Use the palm of your hand for a sharper slap – try spanking quickly and lightly and pulling your hand away quickly. For a more satisfying thud, let your hand land without moving it away after. Ask your partner to rate the feeling from one to five. One = “I can barely feel it”, two = “I can’t take it any harder”.
After a hard spank, gently massage the skin to calm the sensation. Encouraging blood flow to the area can reduce tingling and bruising, letting you spank for longer.
Try it with restraints
Build on the power dynamic with wrist or ankle restraints. Being bound and blindfolded is vulnerable, but it can be oddly comforting. After all, you’re handing responsibility over to your partner and trusting that they’ll take good care of you. It’s their job to surprise and delight you; depending on what you’ve agreed on, of course.
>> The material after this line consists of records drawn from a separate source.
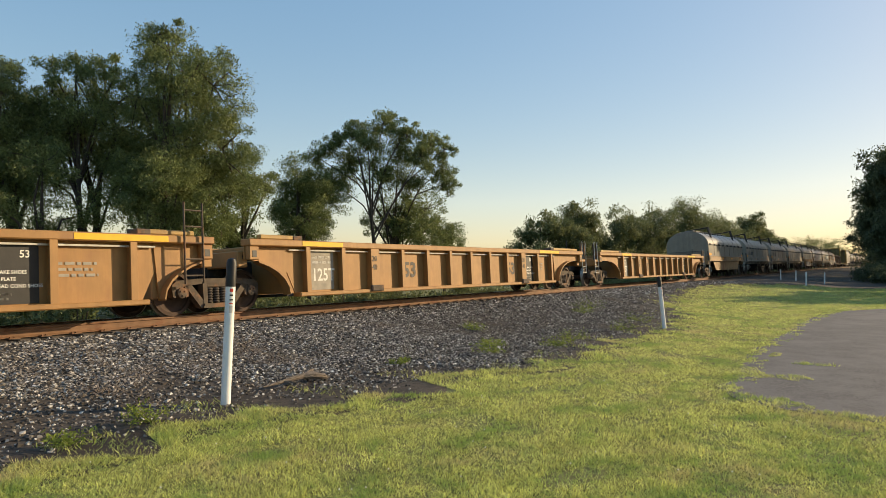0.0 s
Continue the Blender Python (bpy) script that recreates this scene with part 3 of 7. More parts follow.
def tree(label, x, y, height, radius, seed, leaf, material, low=0.15, lobes=9, clumps=100, per=110, stems=1, lean=0.0, clump=0.26, shape=(), slim=1.0):
    """A tapered forking trunk whose limbs carry lobes of leaf clumps, with gaps between them."""
    r = random.Random(seed)
    rng = np.random.default_rng(seed)
    z0 = float(ground_z(x, y)) - 0.05
    ob = thing("tree", label, "tree", at=(x, y, z0))
    wood = Shape()
    mid, half = height * (1 + low) / 2, height * (1 - low) / 2
    balls = [(Vector((lean * radius, 0, height - radius * 0.45)), radius * 0.48)]
    if shape:
        balls = [(Vector((a * 0.545 + d * 0.839, d * 0.545 - a * 0.839, h)), b * (1.2 if h < 0.86 * height else 1.05)) for a, d, h, b in shape]
        lobes = len(balls)
    while len(balls) < lobes:
        a, q, h = r.uniform(0, 6.28), r.random() ** 0.5, r.uniform(-0.85, 0.7)
        wide = math.sqrt(max(0.1, 1 - (h * 0.9) ** 2))
        balls.append((Vector((math.cos(a) * q * radius * 0.72 * wide, math.sin(a) * q * radius * 0.72 * wide, mid + h * half)), radius * r.uniform(0.32, 0.55)))
    forks = []
    for k in range(stems):
        a = 2 * math.pi * k / stems + r.random()
        spread = 0.28 * radius * (stems > 1)
        p = [Vector((0.12 * k, 0.05 * k, 0)), Vector((math.cos(a) * spread * 0.5, math.sin(a) * spread * 0.5, height * 0.22)), Vector((math.cos(a) * spread, math.sin(a) * spread, height * 0.48)), Vector((math.cos(a) * spread * 1.2, math.sin(a) * spread * 1.2, height * 0.8))]
        wood.tube(p, [k_ * height * slim for k_ in (0.024, 0.019, 0.012, 0.004)], 8)
        forks.append(p)
    cs, rs = [], []
    for k, (c, br) in enumerate(balls):
        p = r.choice(forks)
        t = min(max(c.z * r.uniform(0.45, 0.7) / height, 0.12), 0.75)
        q = t / 0.8 * 3
        j0 = min(int(q), 2)
        start = p[j0].lerp(p[j0 + 1], q - j0)
        bend = start.lerp(c, 0.5) + Vector((r.uniform(-0.2, 0.2), r.uniform(-0.2, 0.2), 0.12 * height * r.random()))
        wood.tube([start, bend, c], [k_ * height * slim for k_ in (0.009, 0.006, 0.003)], 5)
        n = max(4, int(clumps * br * br / sum(b * b for _, b in balls)))
        for m in range(n):
            d = Vector((r.gauss(0, 1), r.gauss(0, 1), r.gauss(0, 0.85))).normalized()
            e = c + d * br * r.uniform(0.35, 1.18 if shape else 1.05)
            cs.append(tuple(e))
            rs.append((br * 0.50 if shape else radius * clump) * r.uniform(0.6, 1.2))
            if m % 3 == 0:
                wood.tube([c, c.lerp(e, 0.6) + Vector((0, 0, 0.04 * height * r.uniform(-1, 1))), e], [0.003 * height, 0.002 * height, 0.001 * height], 4)
    part("trunk", wood, m_bark, ob)
    v, f = leaf_cloud(cs, rs, per, leaf, rng, 0.75)
    part("crown", sheet("crown", v, f, material), material, ob)
    return ob


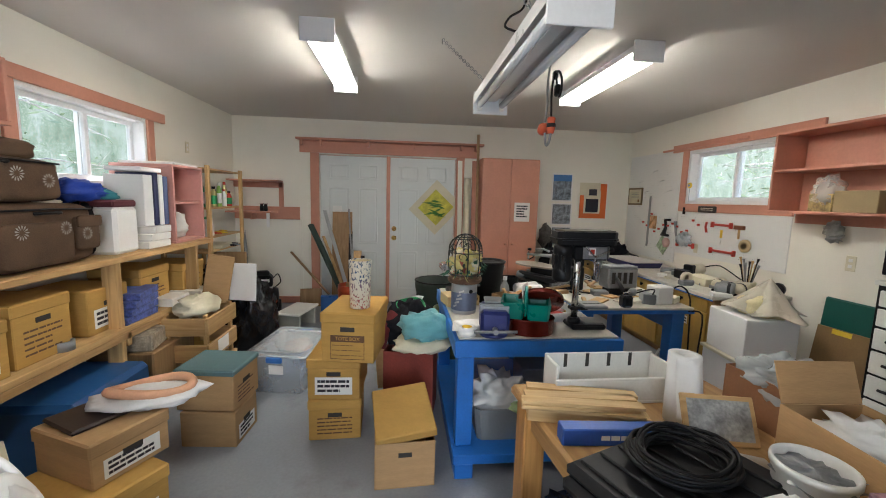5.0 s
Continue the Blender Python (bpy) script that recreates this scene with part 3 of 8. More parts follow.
pegboard("pegboard_1", 7.42, 8.50, 0.80, 2.15)
pegboard("pegboard_2", 6.0, 7.405, 0.93, 1.415)
pegboard("pegboard_3", 1.27, 3.40, 0.90, 1.36)
o = tagged(new("pegboard_4"), "white pegboard on the wall over the pink bench", "", "", "structure")
part("board", box(1.45, 3.6, YS + 0.001, YS + 0.01, 0.90, 1.45, 0.001), PEG, o)

# pink bench in the corner
def drawer_front(parent, x0, x1, y0, y1, z0, z1, material, name="drawer_front"):
    return part(name, box(x0, x1, y0, y1, z0, z1, 0.005), material, parent)


pb = thing("workbench", "salmon painted L-shaped corner workbench with drawers", "workbench", 3.1, 1.7, 0)
def P(n, a, b, c, d, e, f, mm=SALMON, bev=0.004):
    return part(n, box(a - 3.1, b - 3.1, c - 1.7, d - 1.7, e, f, bev), mm, pb)
P("worktop", 3.08, XE - 0.012, YS + 0.012, 3.40, 0.825, 0.86)
P("worktop", 1.45, 3.078, YS + 0.012, 1.68, 0.825, 0.86)
P("apron", 3.105, 3.125, 1.70, 3.37, 0.68, 0.824)
for y in (1.78, 2.56):
    d = P("drawer_front", 3.085, 3.104, y, y + 0.72, 0.70, 0.81)
    l = part("paper_label", box(-0.0165, -0.0155, y + 0.25 - 1.7, y + 0.46 - 1.7, 0.735, 0.785, 0), PAPER, pb)
    bars("writing", y + 0.27 - 1.7, y + 0.44 - 1.7, 0.742, 0.78, 2, -0.0175, INK, pb, 5, "x")
for y in (3.31, 1.72):
    P("leg", 3.11, 3.19, y, y + 0.07, 0, 0.68)
P("leg", 3.55, 3.62, 3.31, 3.38, 0, 0.824)
P("lower_shelf", 3.13, 3.62, 1.72, 3.37, 0.10, 0.125)
P("cabinet_front", 1.47, 3.05, 1.63, 1.65, 0.08, 0.824)
P("side_panel", 1.47, 1.49, 1.26, 1.628, 0.0, 0.824)
P("side_panel", 3.03, 3.05, 1.26, 1.628, 0.0, 0.824)
for x in (1.5, 2.02, 2.54):
    P("drawer_front", x, x + 0.48, 1.652, 1.667, 0.66, 0.80)
    P("cabinet_door", x, x + 0.48, 1.652, 1.667, 0.10, 0.63)
    part("paper_label", box(x + 0.13 - 3.1, x + 0.36 - 3.1, -0.0325, -0.0315, 0.71, 0.75, 0), PAPER, pb)
    bars("writing", x + 0.15 - 3.1, x + 0.34 - 3.1, 0.714, 0.746, 2, -0.0305, INK, pb, 7)
    part("drawer_knob", turn([(0.008, 0), (0.007, 0.012), (0.014, 0.02), (0.0, 0.027)], 12, m=pose(x + 0.05 - 3.1, -0.0325, 0.60, -90)), SALMON, pb)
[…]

Always make sure you have an escape plan, and you’re confident that you’re playing safe.
Check out our guide for more advice: Bondage for Beginners
Push the sensory deprivation
Studies show that temporarily restricting one sense (like your vision) can help your brain tune into your other senses. When you’re wearing a blindfold, it can help sharpen the sensation of sound, smell, taste, and touch.
You can push this feeling even further by adding earplugs to cut out sound. After sight, we rely heavily on sound to know what’s happening around us. Restricting the hearing can heighten anticipation and make even the most familiar sensations feel new and thrilling.
Note: This is advanced kink play, so communicate very clearly beforehand about boundaries. Never skip conversations about safe words or the traffic light system.